Separate from these stigma-driven roadblocks, there are more complex limitations to widespread naloxone use that must be addressed. “Not all Good Samaritans are seen the same way,” as Ernest Owens wrote in Philadelphia magazine two years ago.
When Owens imagined encountering someone experiencing an overdose, he said, “As much as I would love to serve as a lifesaver in this kind of serious situation, racial bias in the criminal justice system could too easily make this act of service dangerous to me as a Black man.”

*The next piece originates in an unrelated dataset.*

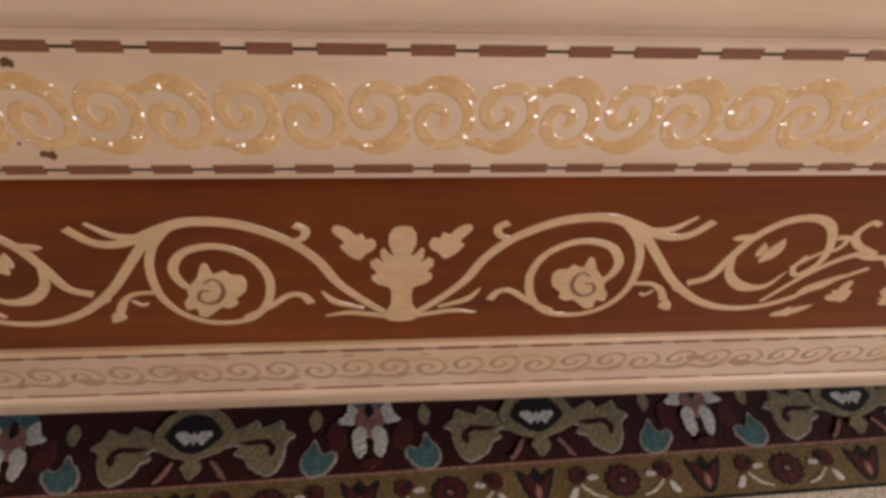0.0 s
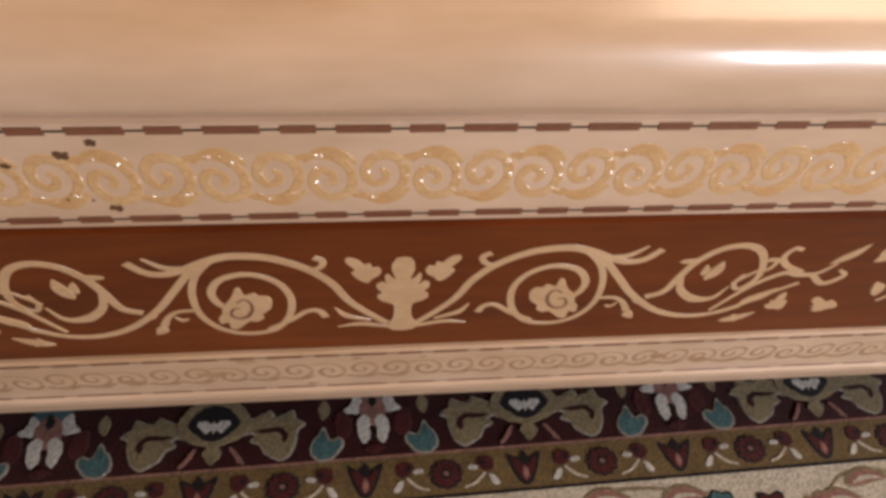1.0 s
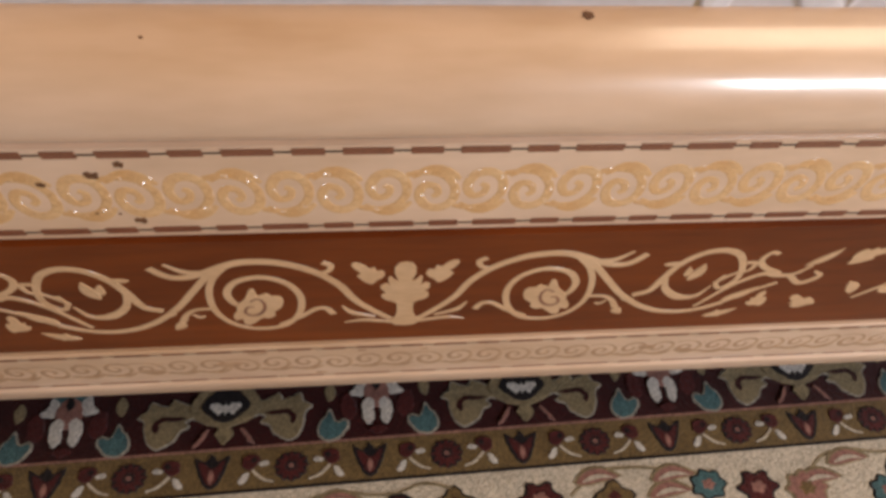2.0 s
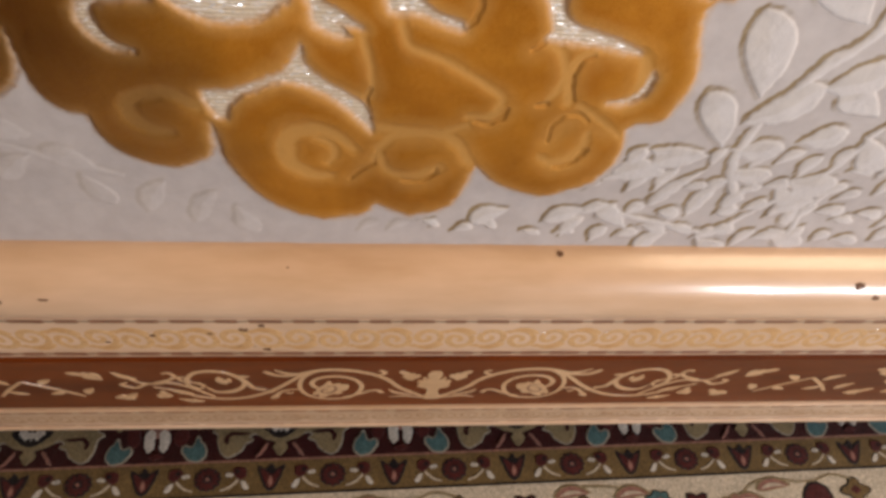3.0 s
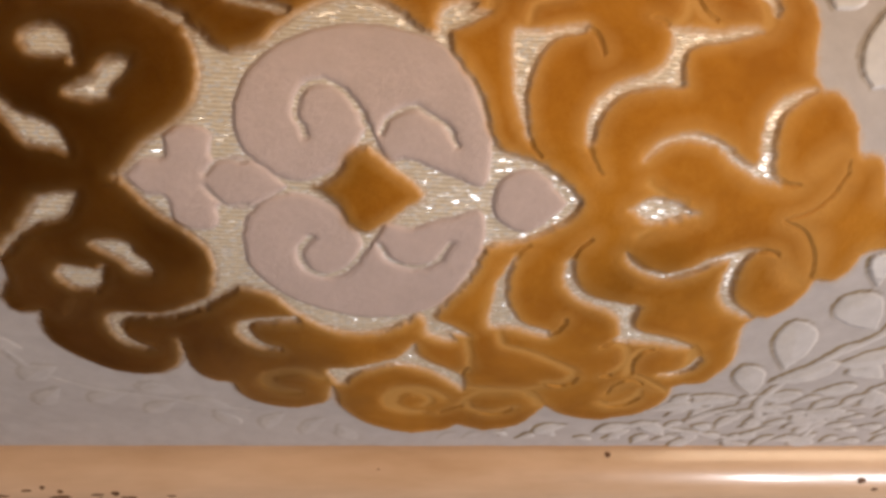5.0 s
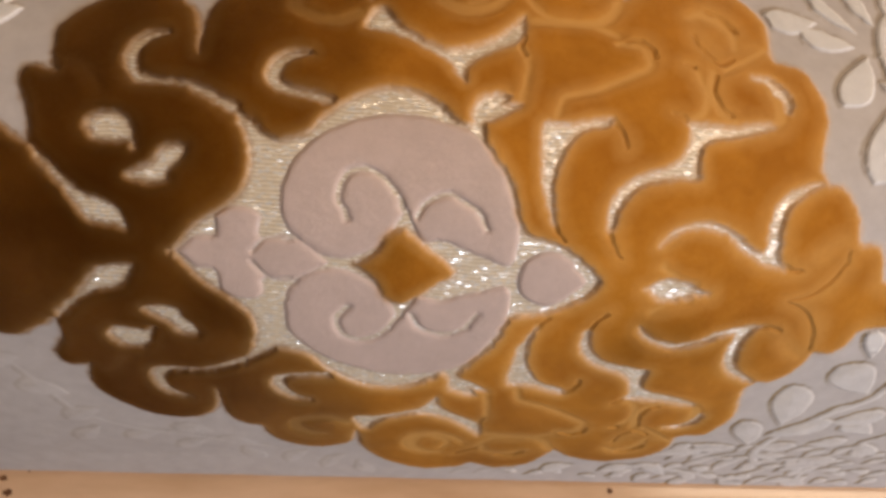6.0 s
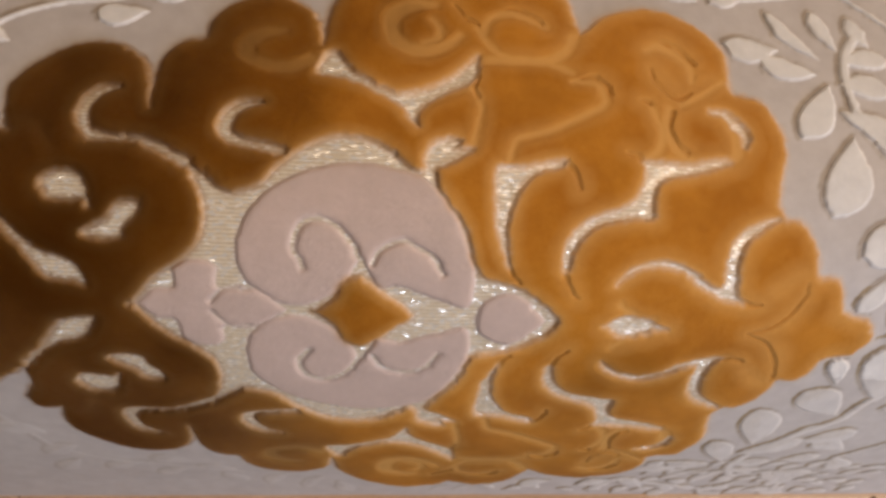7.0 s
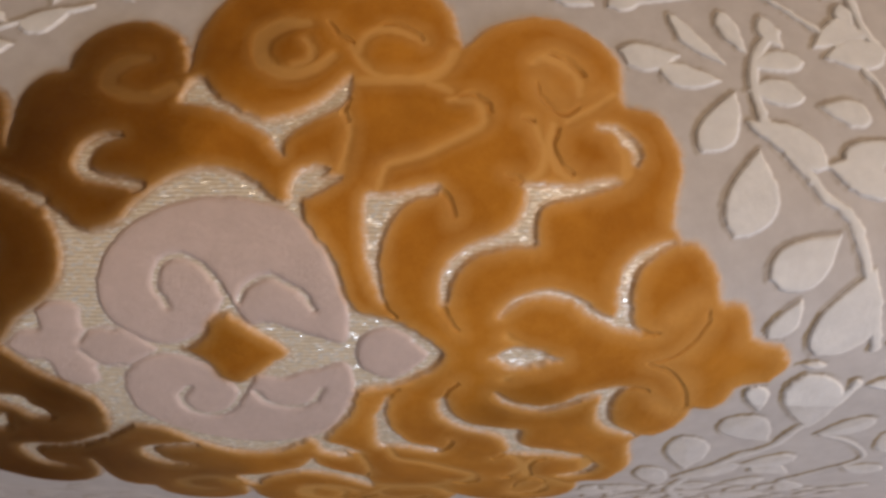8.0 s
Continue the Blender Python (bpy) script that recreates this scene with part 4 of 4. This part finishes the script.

Just as we’ve whitewashed our image of the victims, we’ve whitewashed our image of the saviors. “While white people can be perceived without question as goodwill ambassadors in opioid-ravaged areas ... Black and brown people in the same area face being pegged as drug dealers and addicts,” Owens wrote.
Naloxone alone isn’t going to end the overdose crisis. Defibrillators don’t cure heart disease, and EpiPens don’t cure allergies — nor do we expect them to. These are emergency tools that prevent death in cases of extreme medical distress. No one considers it a person’s fault if they need to be revived with a defibrillator more than once. EpiPens aren’t judged problematic because they allow folks with allergies to get dangerously close to shellfish. These are morally neutral tools. So is naloxone.
Solving the overdose crisis will require better access to science-based treatment and sustained recovery support. It will require urgently addressing income inequality, racism, the criminalization of drug use and other structural problems that lead to or intensify addiction. It will require a seismic shift in social attitudes. The road stretches long before us.
In the meantime, I’ll keep carrying naloxone. I never want to miss a life-saving opportunity again.